WORK REQUIRED: Repeat exactly the lines of the listing from the line containing "for t, m in" through its last line, and nothing beyond them.

MATERIAL:
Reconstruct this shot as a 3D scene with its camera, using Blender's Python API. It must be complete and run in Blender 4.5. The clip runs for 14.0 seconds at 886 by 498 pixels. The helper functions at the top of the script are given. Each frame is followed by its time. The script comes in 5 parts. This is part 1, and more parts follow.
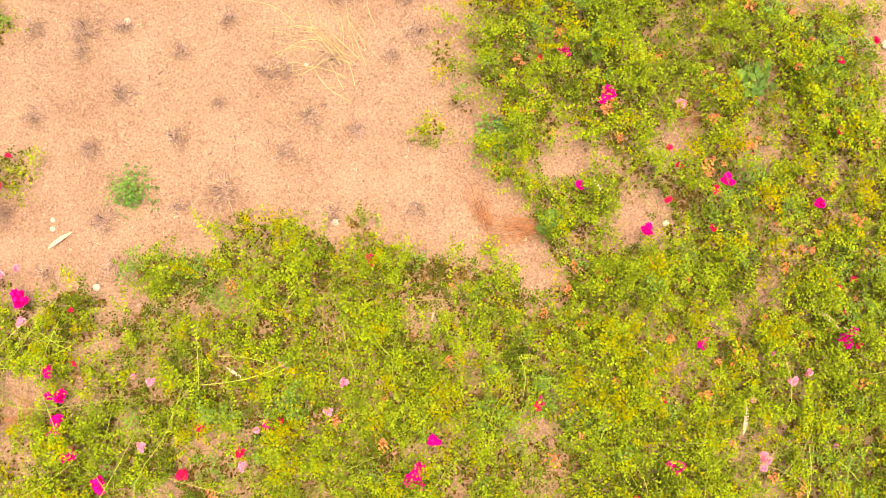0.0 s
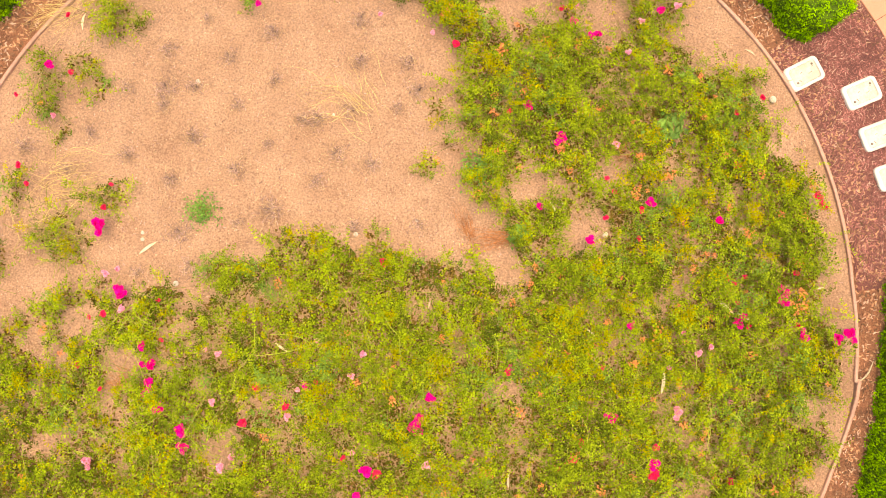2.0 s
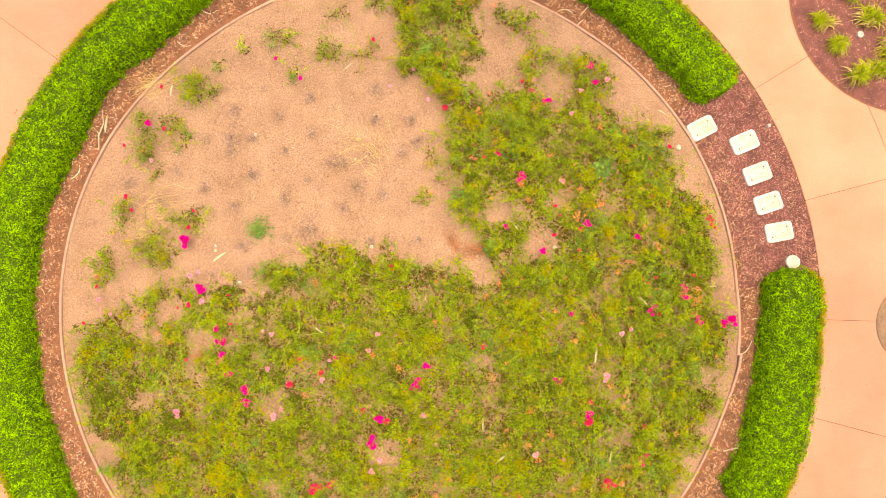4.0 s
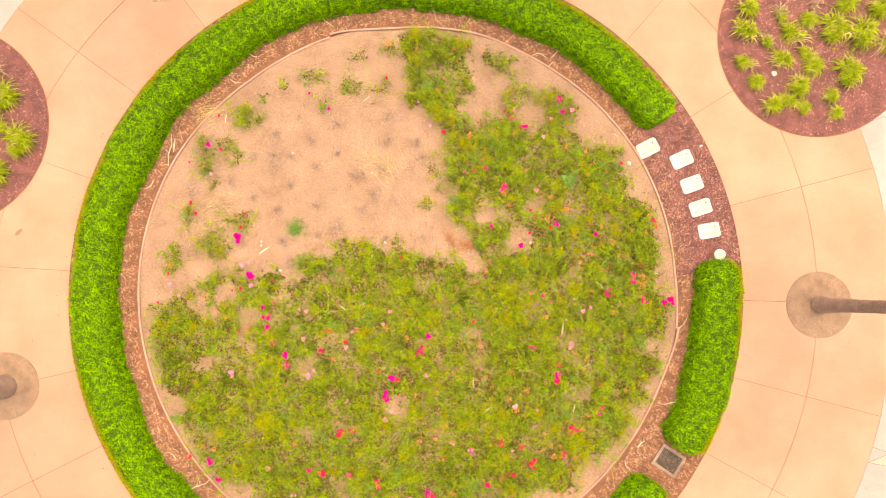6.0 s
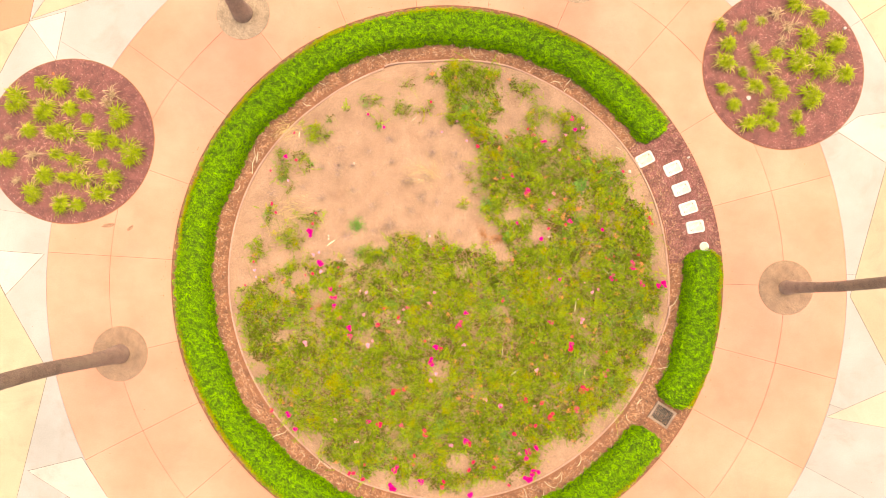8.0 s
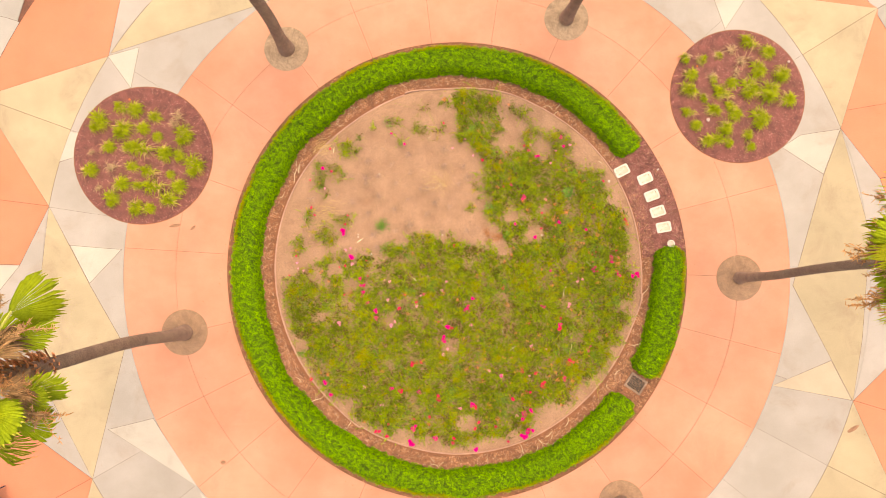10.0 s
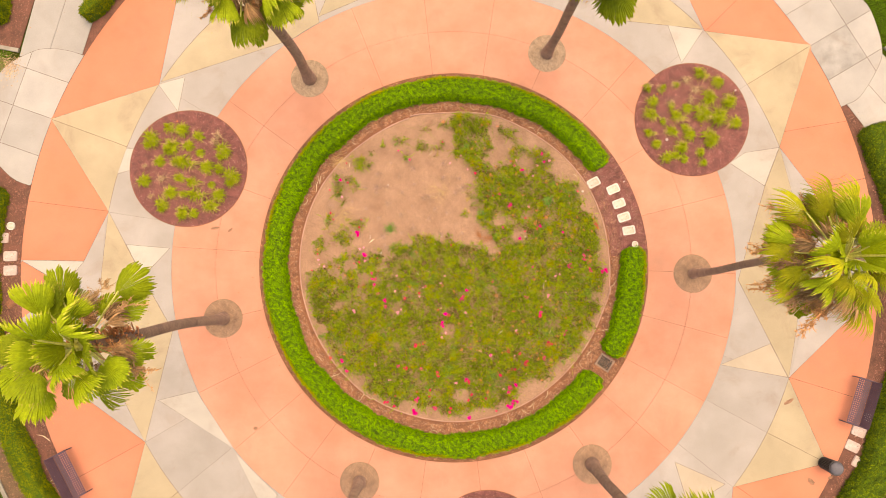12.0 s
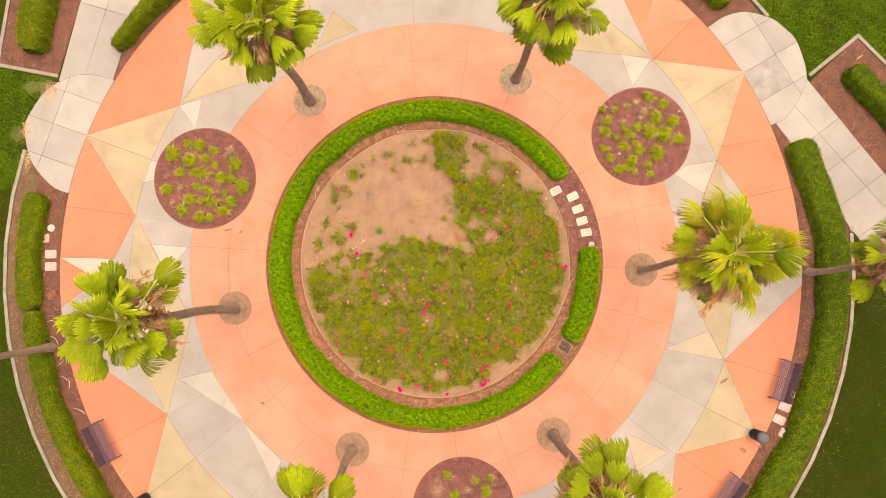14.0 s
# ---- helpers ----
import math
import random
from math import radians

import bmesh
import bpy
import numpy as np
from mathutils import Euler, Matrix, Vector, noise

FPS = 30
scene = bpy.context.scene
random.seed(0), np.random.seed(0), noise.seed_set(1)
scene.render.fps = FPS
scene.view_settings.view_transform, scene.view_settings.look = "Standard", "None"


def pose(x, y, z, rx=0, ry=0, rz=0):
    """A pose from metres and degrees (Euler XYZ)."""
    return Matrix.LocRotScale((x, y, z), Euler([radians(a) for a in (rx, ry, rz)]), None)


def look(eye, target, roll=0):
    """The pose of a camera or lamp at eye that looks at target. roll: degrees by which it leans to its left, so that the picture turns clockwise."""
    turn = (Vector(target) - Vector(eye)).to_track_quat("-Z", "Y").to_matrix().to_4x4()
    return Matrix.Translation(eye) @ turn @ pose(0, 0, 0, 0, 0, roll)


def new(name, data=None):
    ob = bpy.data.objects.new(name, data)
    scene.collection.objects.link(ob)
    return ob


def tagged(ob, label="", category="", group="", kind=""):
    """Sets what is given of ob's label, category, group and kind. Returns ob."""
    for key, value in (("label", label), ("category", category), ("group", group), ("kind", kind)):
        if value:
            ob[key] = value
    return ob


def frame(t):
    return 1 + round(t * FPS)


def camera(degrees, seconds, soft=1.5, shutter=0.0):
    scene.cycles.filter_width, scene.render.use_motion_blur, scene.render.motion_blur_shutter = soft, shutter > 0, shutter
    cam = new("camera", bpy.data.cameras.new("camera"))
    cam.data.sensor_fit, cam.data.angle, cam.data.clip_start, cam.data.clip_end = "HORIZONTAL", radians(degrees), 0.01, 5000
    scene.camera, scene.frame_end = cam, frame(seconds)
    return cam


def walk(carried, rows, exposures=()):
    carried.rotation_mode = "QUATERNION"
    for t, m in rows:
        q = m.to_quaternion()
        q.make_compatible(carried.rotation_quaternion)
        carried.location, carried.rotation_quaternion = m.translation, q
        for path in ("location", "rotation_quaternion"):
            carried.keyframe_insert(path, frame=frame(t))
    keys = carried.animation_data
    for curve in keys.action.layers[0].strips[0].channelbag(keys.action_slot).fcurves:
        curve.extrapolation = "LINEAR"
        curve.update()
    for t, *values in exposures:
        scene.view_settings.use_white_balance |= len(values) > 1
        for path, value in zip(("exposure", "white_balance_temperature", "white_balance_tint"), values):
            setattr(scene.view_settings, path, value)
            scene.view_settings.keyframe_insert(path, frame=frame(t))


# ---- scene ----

THE SOLUTION:
    for t, m in rows:
        q = m.to_quaternion()
        q.make_compatible(carried.rotation_quaternion)
        carried.location, carried.rotation_quaternion = m.translation, q
        for path in ("location", "rotation_quaternion"):
            carried.keyframe_insert(path, frame=frame(t))
    keys = carried.animation_data
    for curve in keys.action.layers[0].strips[0].channelbag(keys.action_slot).fcurves:
        curve.extrapolation = "LINEAR"
        curve.update()
    for t, *values in exposures:
        scene.view_settings.use_white_balance |= len(values) > 1
        for path, value in zip(("exposure", "white_balance_temperature", "white_balance_tint"), values):
            setattr(scene.view_settings, path, value)
            scene.view_settings.keyframe_insert(path, frame=frame(t))


# ---- scene ----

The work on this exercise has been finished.